Step-by-Step: Setting Up Real-Time Alerts for Suspicious Activities in Your HR System’s Audit Logs

Protecting sensitive employee data and ensuring the integrity of HR operations is paramount for any organization. Proactive monitoring of your HR system’s audit logs for unusual or unauthorized activities is a critical defense mechanism. This guide provides a structured approach to implementing real-time alerts, transforming raw log data into actionable intelligence that helps you detect and respond to potential threats swiftly.

Step 1: Define Your “Suspicious” – Policy & Scope

Before configuring any alerts, it’s crucial to establish a clear definition of what constitutes “suspicious activity” within your HR context. Collaborate with HR, legal, and IT security teams to identify critical data points and user actions that warrant immediate attention. This includes unauthorized access attempts, unusual login patterns (e.g., outside business hours, from unknown locations), mass data exports, changes to sensitive employee records (like salary or bank details), or administrative privilege escalations. Document these definitions in a formal policy, which will serve as the foundation for your alert rules and response protocols, ensuring consistency and compliance.

Step 2: Configure Audit Log Generation & Retention

Ensure your HR system is comprehensively configured to capture the necessary audit data. Most modern HR platforms offer robust logging capabilities; verify that logging is enabled for all critical user actions, data modifications, access attempts (both successful and failed), and administrative functions. The level of detail captured is vital – aim for logs that include user ID, timestamp, action type, object affected, and source IP address. Simultaneously, define and implement a secure log retention policy that aligns with your organization’s compliance requirements (e.g., GDPR, CCPA). Adequate retention allows for historical analysis, forensic investigations, and identifying long-term behavioral anomalies.

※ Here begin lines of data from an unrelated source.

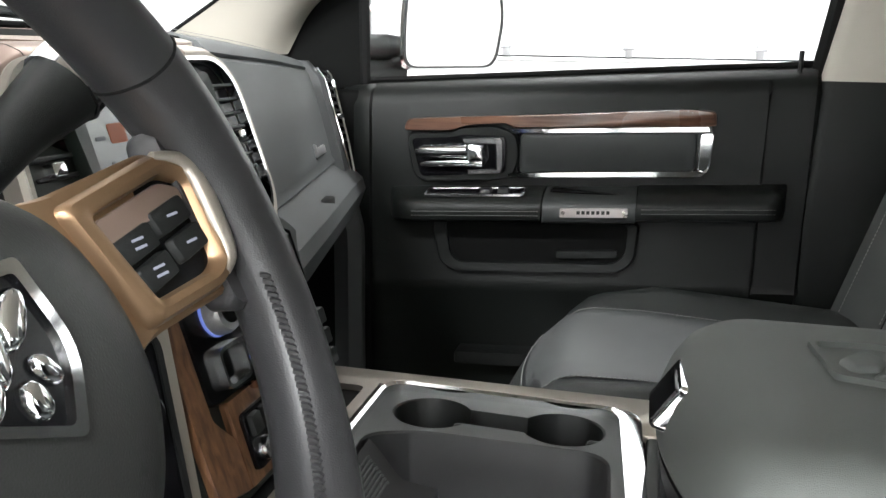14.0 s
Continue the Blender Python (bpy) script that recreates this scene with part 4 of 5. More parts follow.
# wood strips and lower switches
for s in (-1,):
    part("wood_strip", slab(rounded([(s * 0.124, -0.014), (s * 0.150, -0.014), (s * 0.146, -0.165), (s * 0.100, -0.175), (s * 0.100, -0.135), (s * 0.122, -0.112)], 0.004, 3), st, ((0, 0.0), (0, 0.005), (0.0015, 0.007))), WOODV, stack, "brown wood trim strip")
part("lower_wood", slab(rrect(-0.099, 0.060, -0.175, -0.106, 0.004), st, ((0, 0.0), (0, 0.0045), (0.0015, 0.006))), WOODV, stack)
part("switch_bar", slab(rrect(-0.088, 0.054, -0.166, -0.120, 0.006), st, ((0, 0.005), (0, 0.009), (0.001, 0.010))), GLOSS, stack)
for k in range(7):
    u = -0.075 + 0.0195 * k
    part("lower_switch", slab(rrect(u - 0.008, u + 0.008, -0.140, -0.123, 0.002, 2), st, ((0, 0.010), (0.001, 0.014))), BLACK, stack)
for u in (-0.070, -0.045, 0.035):
    part("power_socket", tube([st(u, -0.154, 0.008), st(u, -0.154, 0.016)], [0.010, 0.009], 18), CHROME, stack, "chrome rimmed power socket")
# hood over the screen with a bronze band and a recessed bin
top = [p for p in reversed(so) if p[1] > 0.085]


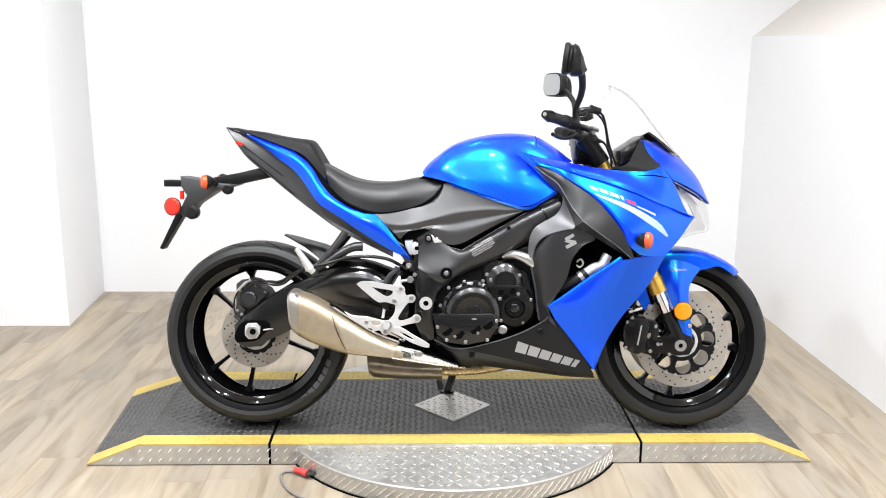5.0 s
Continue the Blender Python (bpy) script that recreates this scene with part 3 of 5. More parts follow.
deck_panel = part("upper_fairing", skin([
    [(0.174, -0.13, 0.96), (0.255, -0.148, 0.939), (0.345, -0.162, 0.922), (0.434, -0.172, 0.907), (0.523, -0.178, 0.899), (0.596, -0.173, 0.905), (0.628, -0.166, 0.918), (0.628, -0.166, 0.918), (0.671, -0.15, 0.869)],
    [(0.191, -0.15, 0.944), (0.262, -0.175, 0.929), (0.34, -0.2, 0.908), (0.428, -0.216, 0.886), (0.517, -0.222, 0.859), (0.61, -0.207, 0.817), (0.721, -0.165, 0.761)],
    [(0.208, -0.168, 0.928), (0.278, -0.2, 0.915), (0.355, -0.225, 0.888), (0.434, -0.236, 0.866), (0.524, -0.235, 0.835), (0.619, -0.21, 0.796), (0.746, -0.155, 0.748)]], 44, 10), blue, bike, "metallic blue upper fairing deck")
twin(deck_panel)
upper = part("side_fairing", skin([
    [(0.208, -0.166, 0.928), (0.278, -0.197, 0.913), (0.356, -0.22, 0.886), (0.435, -0.23, 0.864), (0.525, -0.229, 0.834), (0.62, -0.205, 0.795), (0.747, -0.15, 0.75)],
    [(0.212, -0.17, 0.925), (0.28, -0.2, 0.906), (0.355, -0.238, 0.858), (0.433, -0.255, 0.815), (0.521, -0.26, 0.776), (0.615, -0.238, 0.744), (0.723, -0.172, 0.722)],
    [(0.213, -0.175, 0.923), (0.278, -0.2, 0.899), (0.349, -0.238, 0.854), (0.432, -0.262, 0.798), (0.503, -0.279, 0.721), (0.585, -0.262, 0.689), (0.691, -0.203, 0.686)],
    [(0.215, -0.17, 0.921), (0.273, -0.198, 0.9), (0.343, -0.233, 0.856), (0.415, -0.257, 0.801), (0.477, -0.27, 0.727), (0.509, -0.275, 0.669), (0.56, -0.265, 0.632), (0.641, -0.22, 0.631)]], 44, 16), blue, bike, "metallic blue side fairing")
twin(upper)
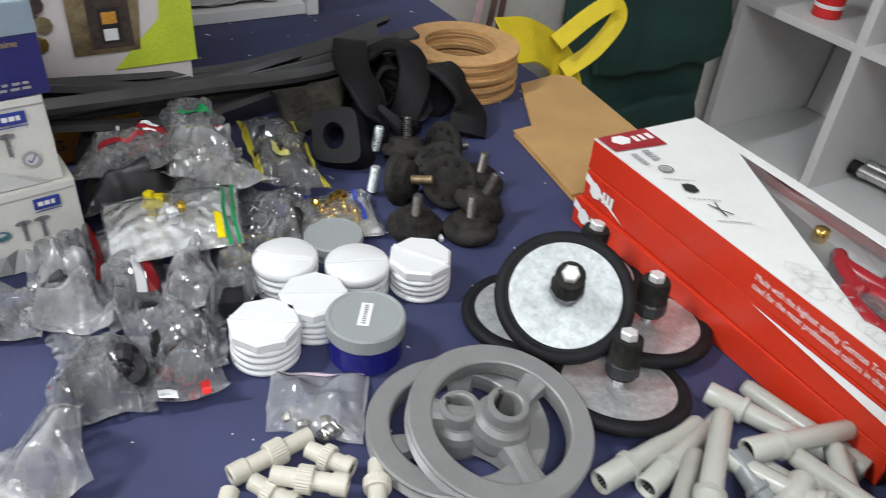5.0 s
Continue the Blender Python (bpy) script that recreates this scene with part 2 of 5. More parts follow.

Step 3: Establish Data Ingestion & Integration

Once logs are being generated, the next step is to securely and efficiently transfer them to a centralized monitoring platform in real-time. Explore your HR system’s capabilities for data export, which typically include API integrations, SFTP exports, or direct database connectors. For larger organizations, consider utilizing a Security Information and Event Management (SIEM) system or a dedicated log management solution. Smaller setups might leverage cloud-based functions or custom scripts. The goal is to automate the ingestion process, ensuring a continuous, real-time flow of audit data for analysis, minimizing delays between an event occurring and it appearing in your monitoring system.

Step 4: Implement a Monitoring and Alerting Platform

Select and implement a suitable monitoring and alerting platform capable of processing the ingested audit logs. Options range from enterprise-grade SIEM solutions (e.g., Splunk, Microsoft Sentinel, IBM QRadar) that provide advanced correlation and analytics, to more lightweight log aggregators, or even custom solutions built using cloud services (like AWS Lambda or Azure Functions) combined with messaging services. The chosen platform must support real-time data processing, a flexible rule engine for defining alerts, and robust integration capabilities with your HR system and notification channels. Centralizing log analysis here is key to gaining a holistic view of activity.

Step 5: Develop Specific Alert Rules and Thresholds

Translate the “suspicious activity” definitions from Step 1 into concrete alert rules within your chosen monitoring platform. These rules should be highly specific yet flexible enough to adapt to evolving threats. Examples include: “Five failed login attempts from a single user within 10 minutes,” “Deletion of a large number of employee records,” “Access to executive compensation data by unauthorized personnel,” or “Changes to payroll information initiated outside typical working hours.” Carefully set thresholds to minimize false positives, which can lead to alert fatigue, while ensuring that genuinely critical events trigger immediate notifications. Baseline normal HR system behavior to identify anomalies more effectively.

Step 6: Define Notification Channels & Response Protocols

Establish clear notification channels and comprehensive response protocols for each type of alert. Determine who needs to be informed (e.g., HR security team, IT, compliance officer, specific HR managers) and how (e.g., email, SMS, Slack, PagerDuty, ticketing system integration). Crucially, develop detailed runbooks or standard operating procedures (SOPs) for each alert type. These runbooks should outline the immediate steps for investigation, containment, eradication, recovery, and post-incident review. Assign clear ownership for alert investigation and resolution, ensuring that every alert is addressed promptly and consistently according to predefined security policies.

Step 7: Regularly Test, Review, and Refine

The efficacy of your real-time alerting system is not a one-time setup; it requires continuous attention. Periodically test your alert rules by simulating suspicious activities to ensure they trigger as expected and notifications are delivered correctly. Regularly review the alerts generated, paying attention to false positives and negatives, and adjust your rules and thresholds accordingly. As your HR system evolves, new functionalities are introduced, or new threats emerge, your alerting strategy must adapt. Schedule regular reviews with HR, IT, and security stakeholders to discuss emerging risks, refine policies, and ensure that your system remains robust and effective in protecting sensitive HR data.